Paul’s relationship with Jesus enabled Paul to unlearn what his society told him was important, all those overlapping privileges that Paul had been clinging to. Throughout his life, and even in his death, Jesus challenged the priorities of his day and helped his followers unlearn them. He ate with tax collectors and sinners, the proverbial outcasts of his society. He centered his ministry not on the wealthy and powerful, but on those whom society said were not worthy of blessing. One of the main behaviors that dumbfounded Jesus’ critics was his insistence that everyone mattered, and he showed it by remaining in proximity with those society said mattered not at all.
As followers of Jesus, we can enter the same reality that made Paul reject his societal accolades in favor of a relationship with Jesus. We can unlearn what we have learned about who matters most.

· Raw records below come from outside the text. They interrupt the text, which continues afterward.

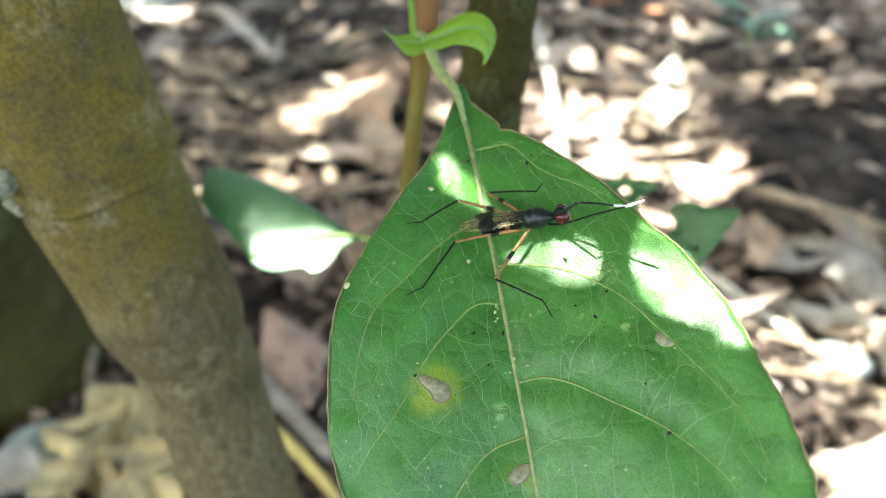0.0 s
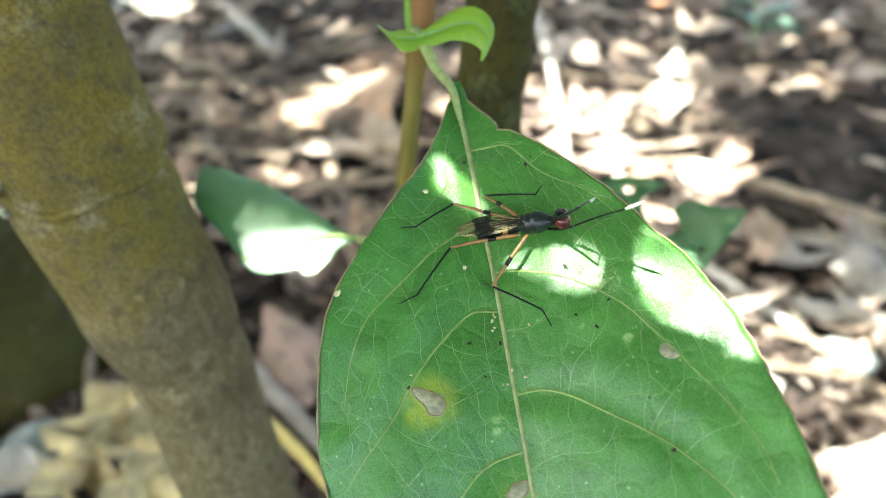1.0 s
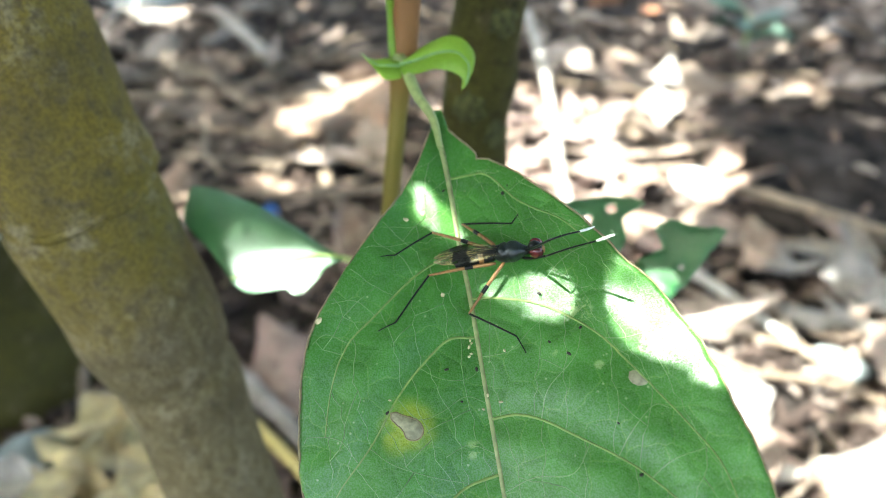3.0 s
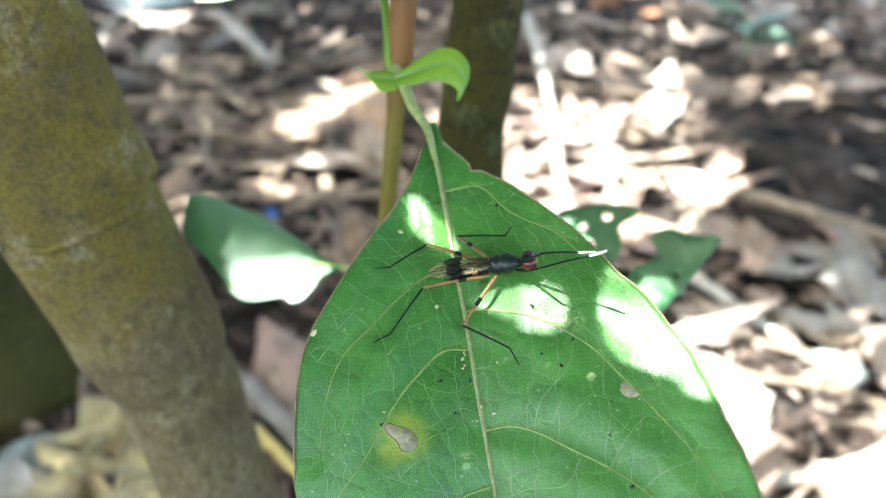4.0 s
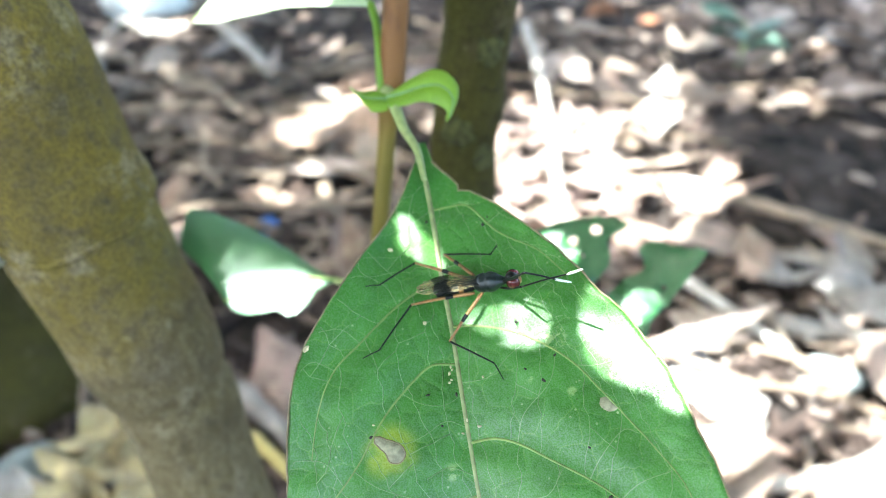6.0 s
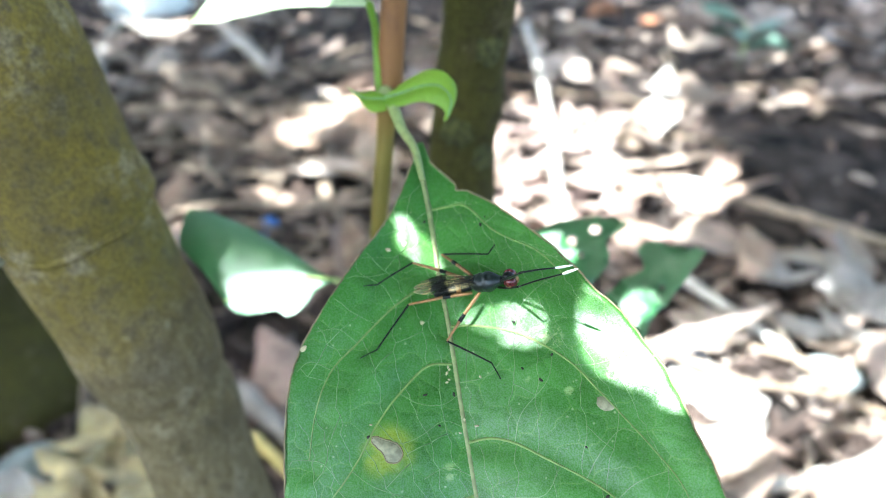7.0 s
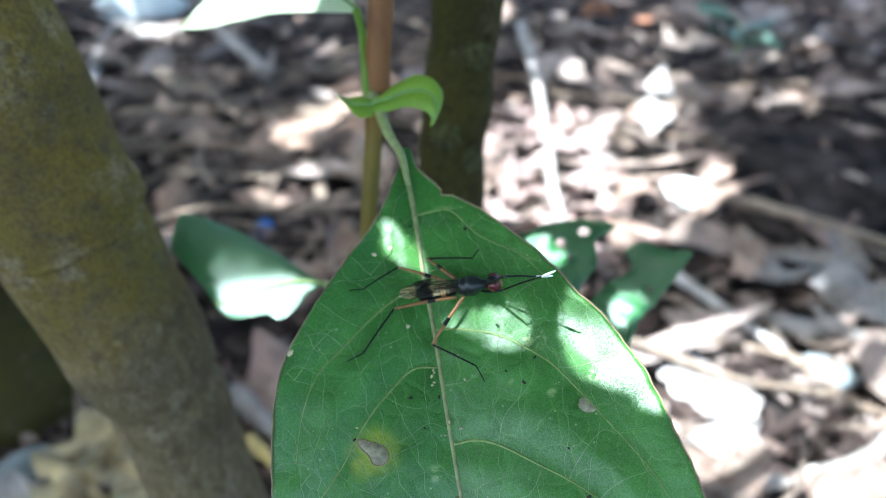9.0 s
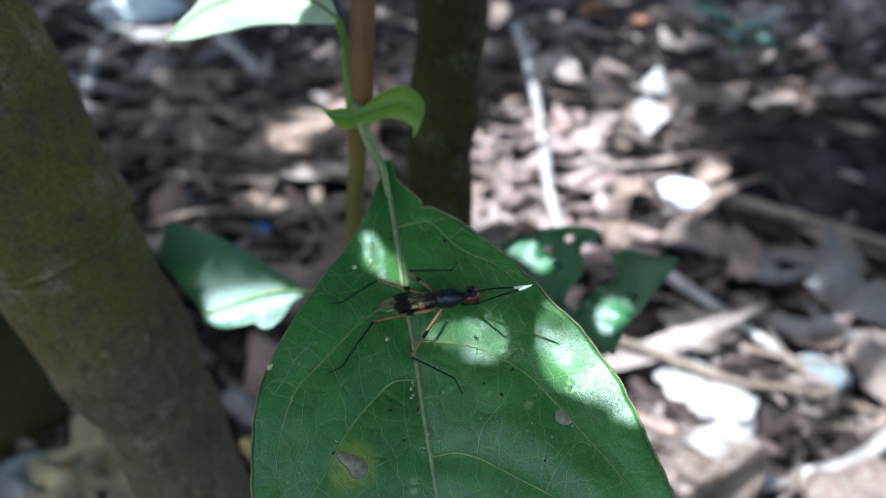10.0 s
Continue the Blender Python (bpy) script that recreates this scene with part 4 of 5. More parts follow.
def dead_leaf_mesh(seed, material, length=0.05, width=0.017):
    r = random.Random(seed)
    curl, bend, twist = r.uniform(-1.6, 1.6), r.uniform(-1.2, 1.2), r.uniform(-0.9, 0.9)
    wid = width * r.uniform(0.6, 1.3)
    bm = bmesh.new()
    rows = []
    for i in range(17):
        f = i / 16
        w = wid * math.sin(math.pi * (0.03 + 0.95 * f)) ** 1.15 * (1 + 0.35 * noise.noise(Vector((f * 7, seed, 0))) + 0.25 * noise.noise(Vector((f * 19, seed, 4))))
        row = []
        for k in range(-4, 5):
            q = k / 4
            a = curl * q
            v = Vector((length * (f - 0.5), w * math.sin(a) / (abs(curl) + 1e-6) * (1 + 0.0), w * abs(1 - math.cos(a)) / (abs(curl) + 1e-6) * (1 if curl > 0 else -1) + 0.0015 * abs(q)))
            v.z += length * 0.3 * bend * (f - 0.5) ** 2 + 0.1 * wid * noise.noise(v * 90 + Vector((seed, 0, 0)))
            t = twist * (f - 0.5)
            v.y, v.z = v.y * math.cos(t) - v.z * math.sin(t), v.y * math.sin(t) + v.z * math.cos(t)
            row.append(bm.verts.new(v))
        rows.append(row)
    for a, b in zip(rows, rows[1:]):
        for k in range(8):
            bm.faces.new((a[k], a[k + 1], b[k + 1], b[k]))
    return finish("dead_leaf", bm, material)


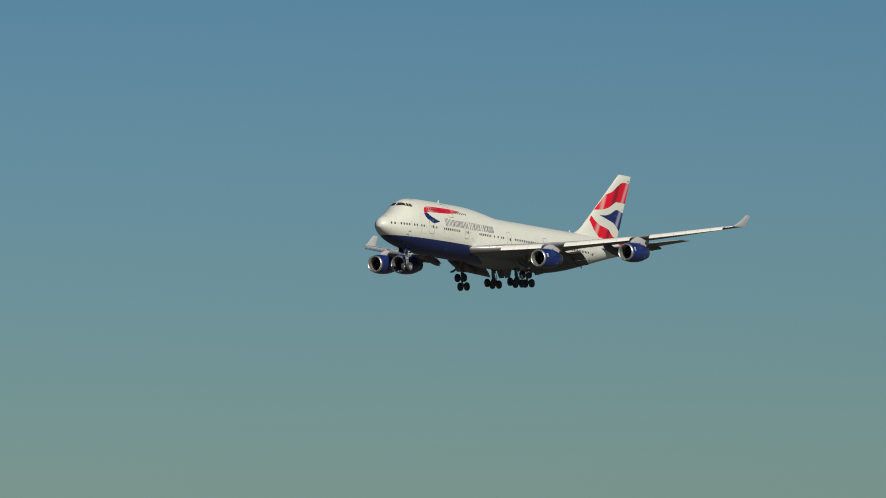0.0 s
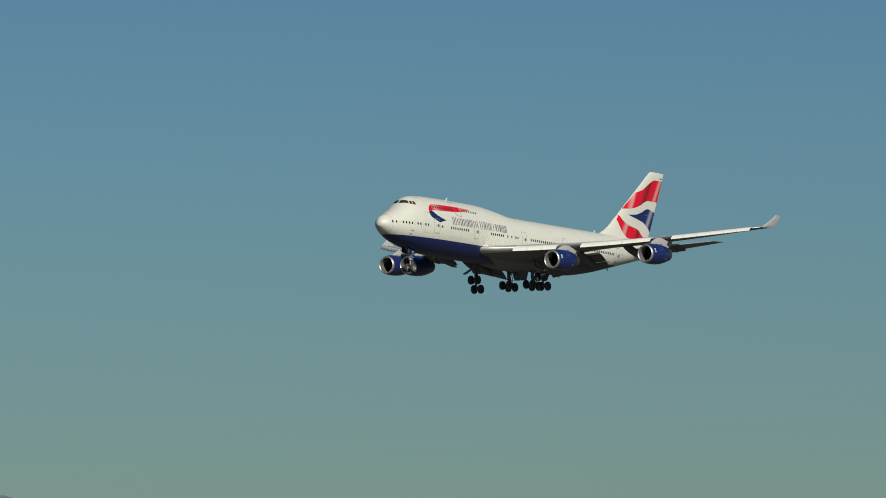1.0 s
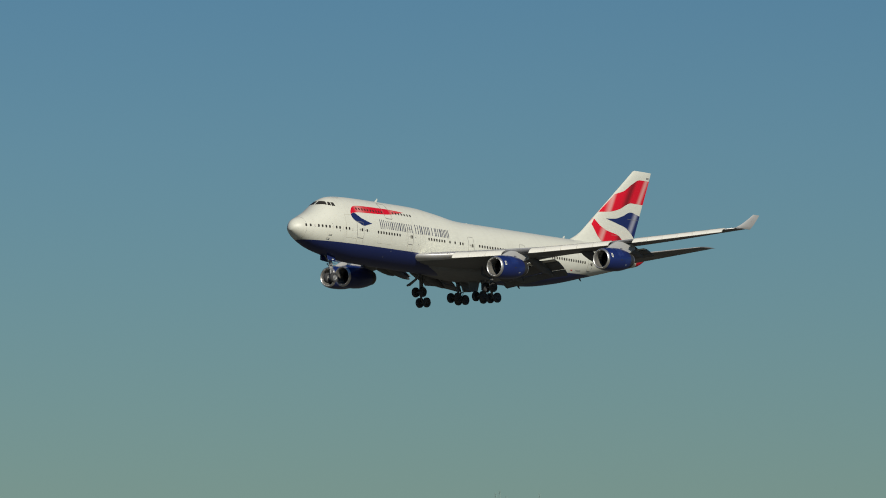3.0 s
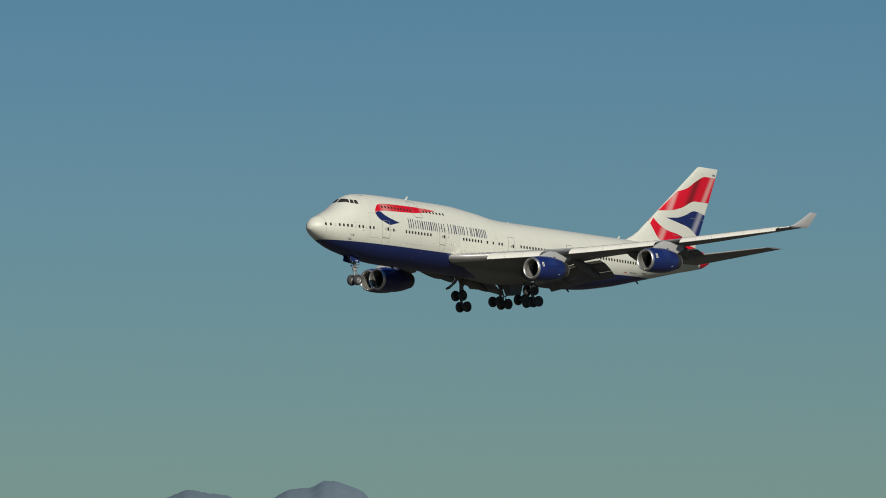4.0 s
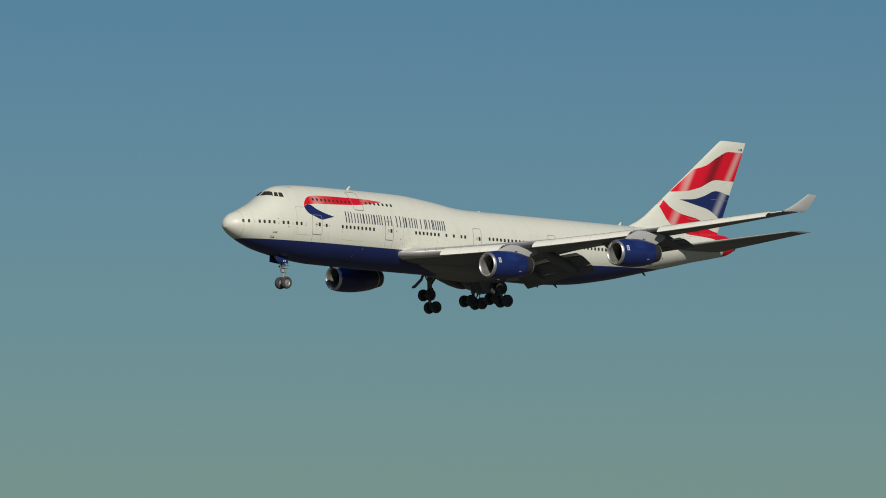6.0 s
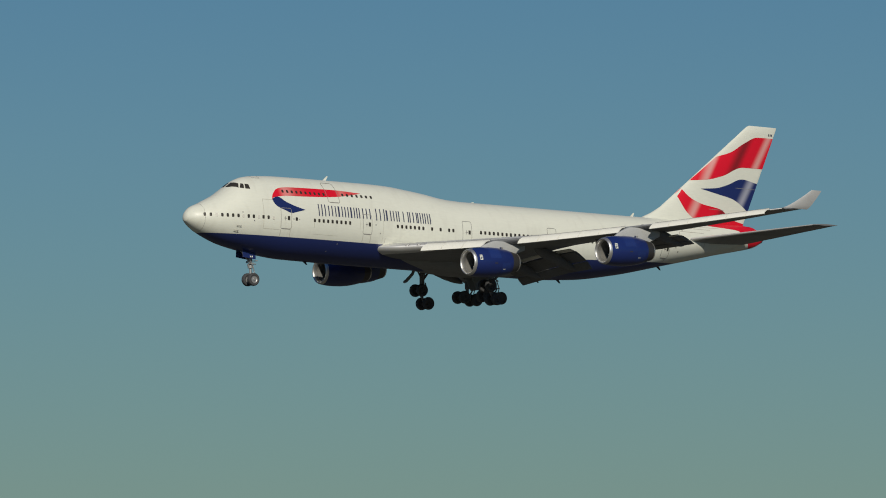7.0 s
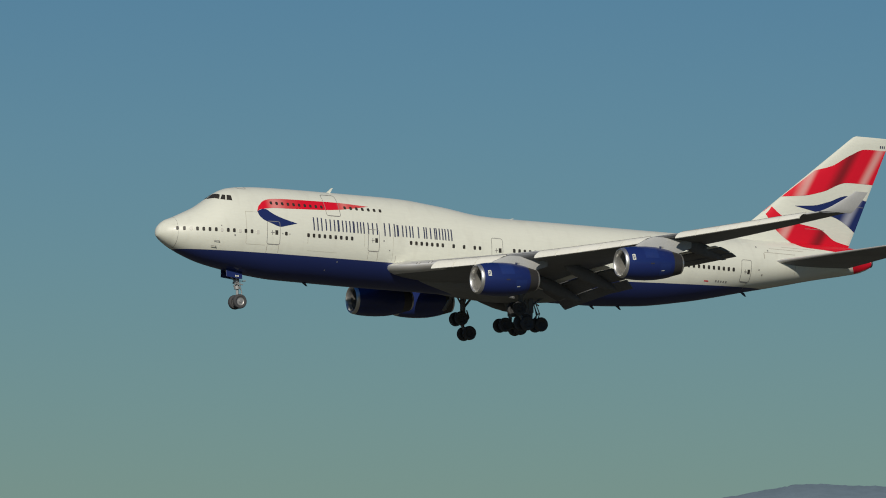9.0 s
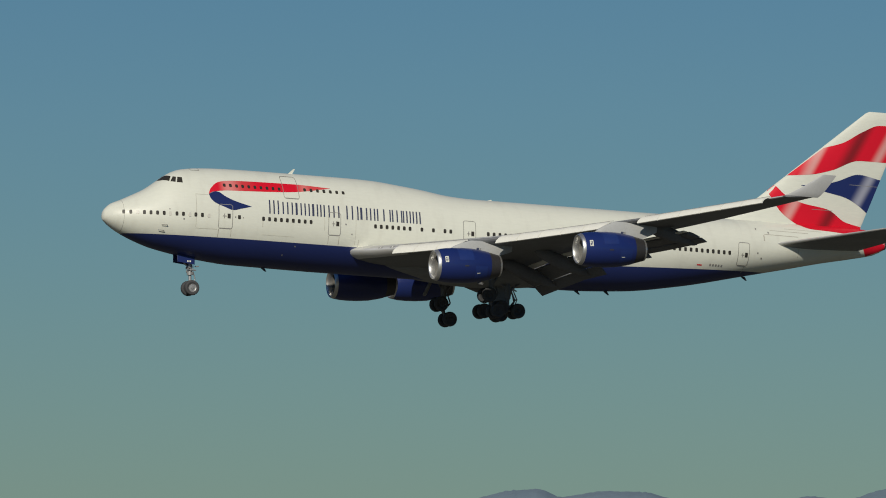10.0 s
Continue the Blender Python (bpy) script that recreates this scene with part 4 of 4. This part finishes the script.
def motions():
    """A steady descent past the camera, with small changes of pitch, bank and heading."""
    att = [(0, 2.21, -0.88, 0.72), (0.5, 2.34, -0.70, 0.58), (1, 2.40, -0.57, 0.51), (1.5, 2.33, -0.65, 0.45), (2, 2.32, -0.93, 0.52),
           (2.5, 2.48, -1.21, 0.56), (2.7, 2.54, -1.24, 0.53), (3.8, 2.81, -1.10, 0.30), (4, 2.80, -1.21, 0.33), (4.5, 2.56, -1.75, 0.54),
           (5, 2.16, -2.07, 0.57), (5.5, 1.79, -1.91, 0.55), (5.7, 1.71, -1.69, 0.51), (6.8, 1.58, 0.02, 0.24), (7, 1.61, 0.09, 0.25),
           (7.5, 1.79, -0.36, 0.34), (8, 2.10, -0.95, 0.40), (8.5, 2.45, -1.51, 0.48), (9, 2.67, -1.92, 0.58), (9.5, 2.76, -1.81, 0.63), (10, 2.82, -1.29, 0.67)]
    walk(airliner, [(t, pose(560.855 - 74.0634 * (t - 5), 603.046, EYE_HEIGHT + 51.267 - 2.93896 * (t - 5), bank, pitch, head)) for t, pitch, bank, head in att])


motions()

We can reject the version of reality that white supremacy grows in us like a cancer. We can reject the hierarchy that keeps women from earning as much as men. We can reject the myth that poor people are lazy when they’re working three jobs and still can’t move forward. We can reject the talking points shouting the lie that transgender youth are causing harm to their cisgendered classmates.
Unlearning such ingrained ideologies is not easy because the minute we start questioning them, the building blocks of our realities start to shift under our feet. At first we feel like everything is going to collapse around us, and so we fall back to a safer position and the earthquake stops. We’re like Luke Skywalker giving up after trying to lift the X-Wing, allowing one failed attempt to convince us the whole business was silly to begin with.
But that’s precisely the moment we need to listen to Yoda…and to Jesus. And to begin again, knowing this time the ground will shift beneath us. But it’s not collapsing; it’s rearranging. Rearranging into a foundation that is more truthful and more just; rearranging away from a worldview steeped in a story that privileges the power of a few; rearranging toward a worldview that widens the bounds of who matters to include everyone Jesus loves. Which, if you’re keeping score, is everyone, especially those whom society has never privileged.
To take on this mission of unlearning and rearranging, we have to begin again in another way, as well. We have to let go the old Puritan work ethic that tells us the reason we do good works like these is so that God will love us and welcome us into heaven. Staying in this mindset recenters such work back on us and what we get out of it, rather than helping to realign society to reflect Jesus’ priorities, apart from our own bottom lines.
Paul’s words to the Philippians help here too. Paul says, “For [Jesus’] sake I have suffered the loss of all things, and I regard them as rubbish, in order that I may gain Christ and be found in him, not having a righteousness of my own that comes from the law, but one that comes through faith in Christ, the righteousness from God based on faith.”
The phrase ‘but one that comes through faith in Christ’ can also be translated ‘through the faith of Christ.’ In other words, Christ’s own faith propels us towards righteousness, that is, right relationships with each other and with God. Christ believes in us, no matter how many times we fling ourselves back into old learnings. And through the faith of Christ, we can find a steady foundation when everything we thought we knew is rattling apart. We do not earn righteousness by doing good works. Rather, we work for a more just society because our faithful Christ is always and forever bringing us into a deeper revelation of right relationship.
This week, I invite you to join this spiritual discipline with me. Listen to Yoda and unlearn what you have learned. And when the ground starts to shake beneath your feet, remember you have a sure foundation built on Jesus Christ, who, as Paul tells us, has made us his own.